We would not agree now with Curtin's contention that Australia should build itself into a Pacific power and become the Policeman of the Pacific. This was made in a wartime context when many of the Island chains of the Pacific had been occupied by the Japanese to outflank and threaten Australia. But Curtin was perfectly correct in his assessment of the importance of the development of the Pacific to Australia. It was a concept which was put in material form by the initiative of the Chifley Government in setting up the South Pacific Commission.

Australia has been the main supplier of money and technical skills to the Commission in the subsequent 20 years.

While there is fairly general agreement that the future of Australian trade lies in the Pacific Basin area, little has been done to provide institutional backing for this change in direction.

A free trade area has been established at least on paper between Australia and New Zealand.
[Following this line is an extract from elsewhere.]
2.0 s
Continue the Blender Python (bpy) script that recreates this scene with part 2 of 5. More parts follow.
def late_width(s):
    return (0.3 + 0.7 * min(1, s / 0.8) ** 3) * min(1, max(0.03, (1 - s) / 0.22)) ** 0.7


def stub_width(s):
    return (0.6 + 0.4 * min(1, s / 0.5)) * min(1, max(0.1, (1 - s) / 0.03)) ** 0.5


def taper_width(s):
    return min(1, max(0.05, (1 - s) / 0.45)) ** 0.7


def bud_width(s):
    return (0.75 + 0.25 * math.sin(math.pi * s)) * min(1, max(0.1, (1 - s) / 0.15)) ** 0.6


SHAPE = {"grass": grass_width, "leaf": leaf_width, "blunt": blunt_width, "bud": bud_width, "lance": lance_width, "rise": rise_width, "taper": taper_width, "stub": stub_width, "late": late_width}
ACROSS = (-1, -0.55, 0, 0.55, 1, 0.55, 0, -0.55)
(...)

It has been suggested that this be extended to a Pacific Free Trade Area initially covering Australia, New Zealand and Japan, and possibly extending later to the United States and Canada. An effective organisation of this sort would mean many years of negotiation and preparation.

In the immediate future a more valid approach would be the formation of an inter-governmental organisation on the lines of the Organisation for European Cooperation and Development (OECD).

Such an organisation could include the five advanced Pacific countries with participation by the new island nations now emerging in the Pacific.

This would be a useful way of stimulating Pacific Ocean trade on the model the OECD provided for European cooperation and growth. An Organisation for Pacific Trade and Development could take over and extend much of the work now done by the South Pacific Commission. It would be a practical way of giving effect to John Curtin's repeated wartime prophecies on the importance of the Pacific to Australia's defence and economy.


In this lecture I have tried to indicate some of the themes from John Curtin's life and work which are relevant to the contemporary Labor movement. There are many difficulties in taking the mind back to the years of the last Labor Governments.

The intervening years have been filled with many disappointments and frustrations.

It is a tribute to the resilience of the Labor movement-the movement that John Curtin described as integral with the true welfare of the Australian people-that it is again on the brink of national Government.

I never met John Curtin although my father was his close colleague for many years and subsequently a Minister in the Chifley Government. I am honoured tonight to commemorate the memory of a man whose life's work was described by his deputy, Frank Forde, as lacking only the laurel wreath of victory and the benefaction of peace.

There have been many tributes paid to Curtin.

The most tersely accurate I have been able to find comes from a political opponent, Stanley Melbourne Bruce, who described him as an "extraordinarily receptive and perceptive man".

Perhaps Curtin summarised his own achievement better than any other could in a brief comment towards the end of his life.

He said that he had found the Australian war effort a blueprint and he had given it life.